| TASK DESCRIPTION |
Repeat, exactly and completely, the material that follows. Omit the pictures.

| PROVIDED MATERIAL |
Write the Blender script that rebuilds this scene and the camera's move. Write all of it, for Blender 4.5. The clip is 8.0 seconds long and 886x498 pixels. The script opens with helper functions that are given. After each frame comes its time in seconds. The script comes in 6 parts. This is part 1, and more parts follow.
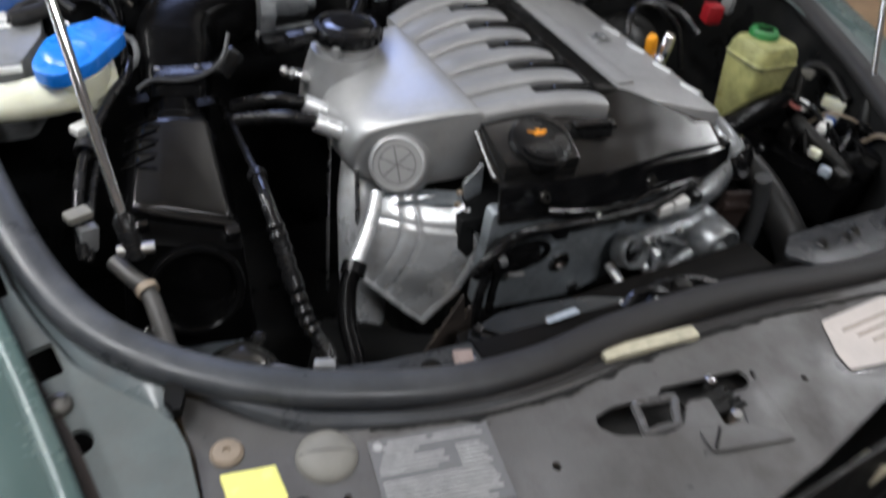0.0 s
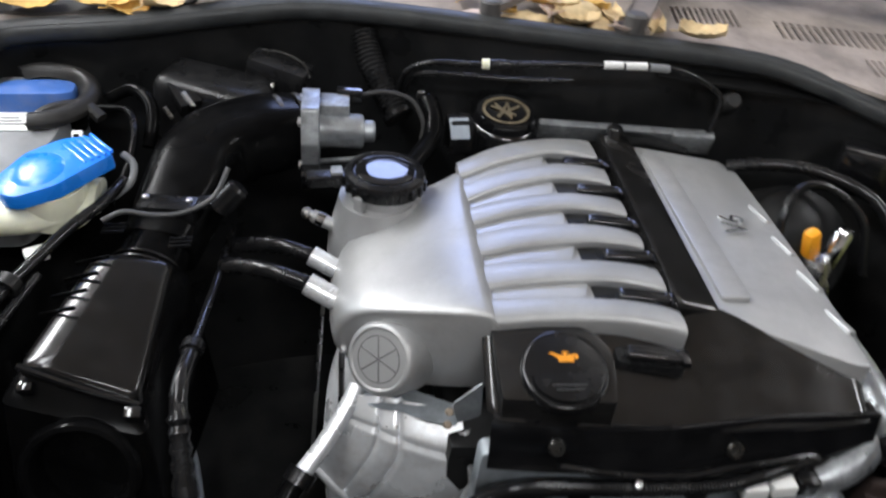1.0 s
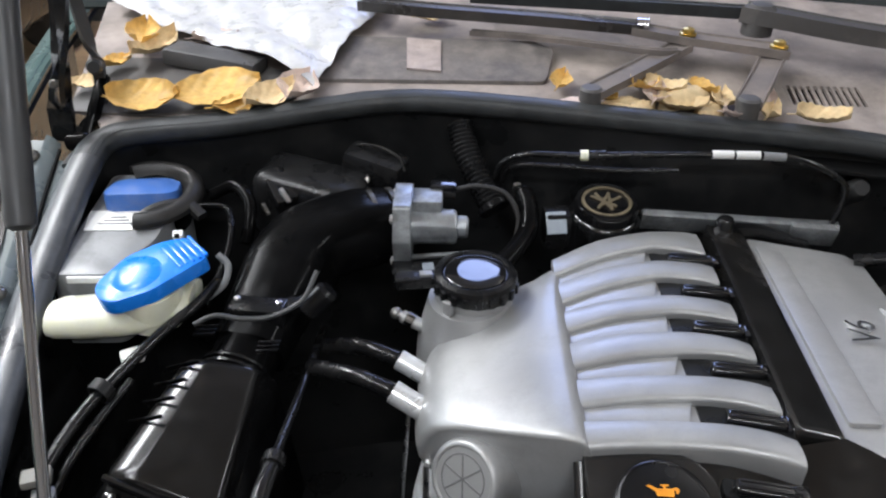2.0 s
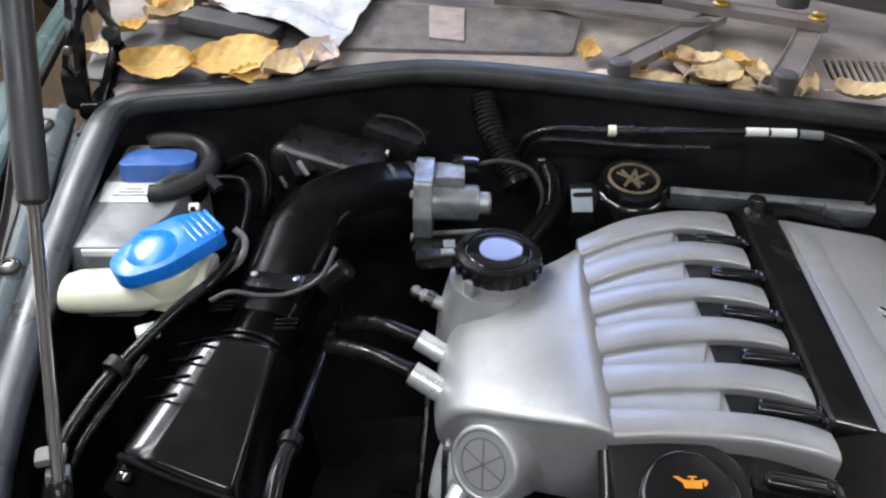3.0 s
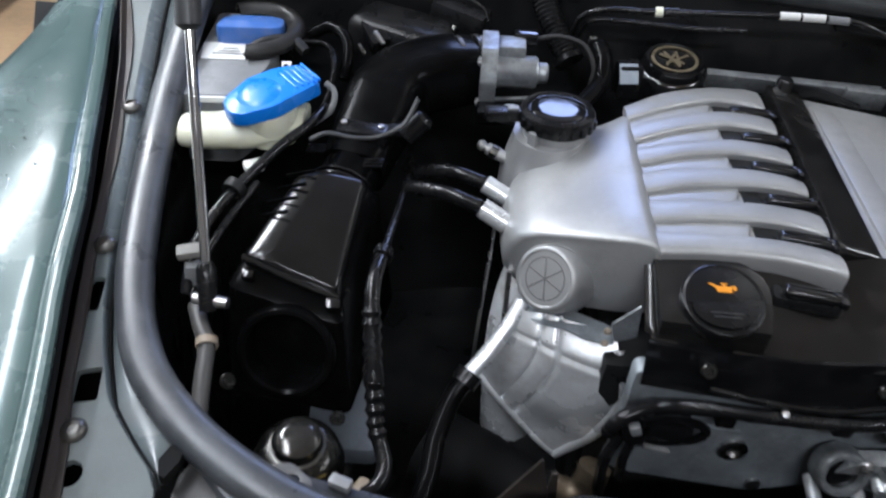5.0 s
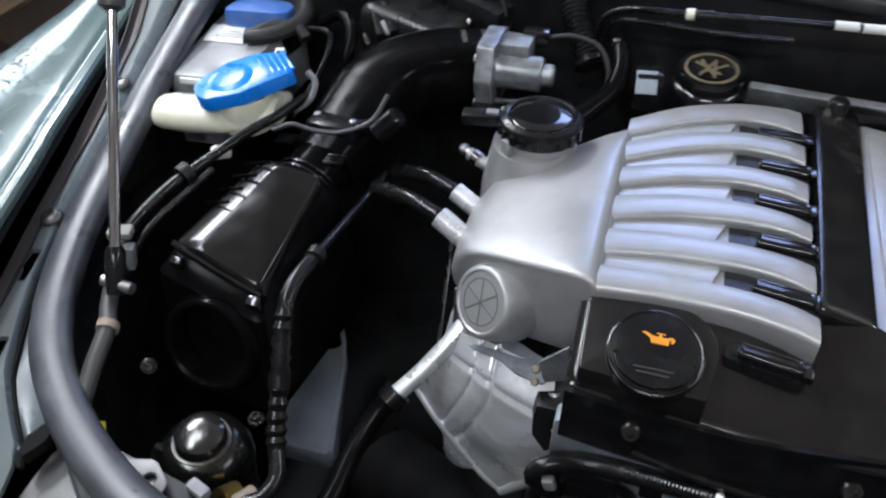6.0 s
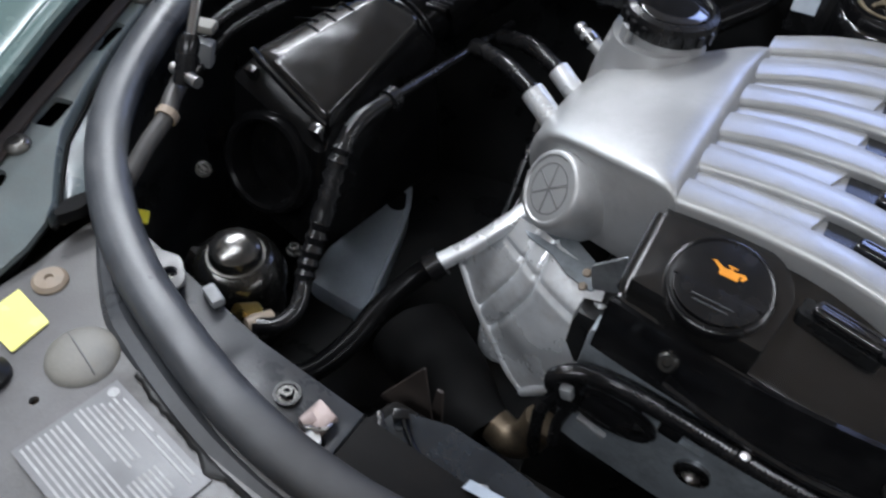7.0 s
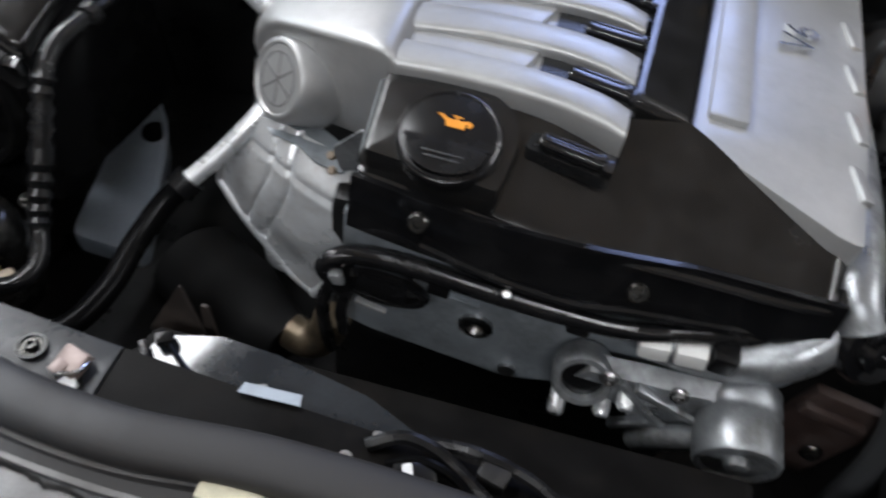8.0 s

| EXERCISE RESPONSE |
Write the Blender script that rebuilds this scene and the camera's move. Write all of it, for Blender 4.5. The clip is 8.0 seconds long and 886x498 pixels. The script opens with helper functions that are given. After each frame comes its time in seconds. The script comes in 6 parts. This is part 1, and more parts follow.
0.0 s
1.0 s
2.0 s
3.0 s
5.0 s
6.0 s
7.0 s
8.0 s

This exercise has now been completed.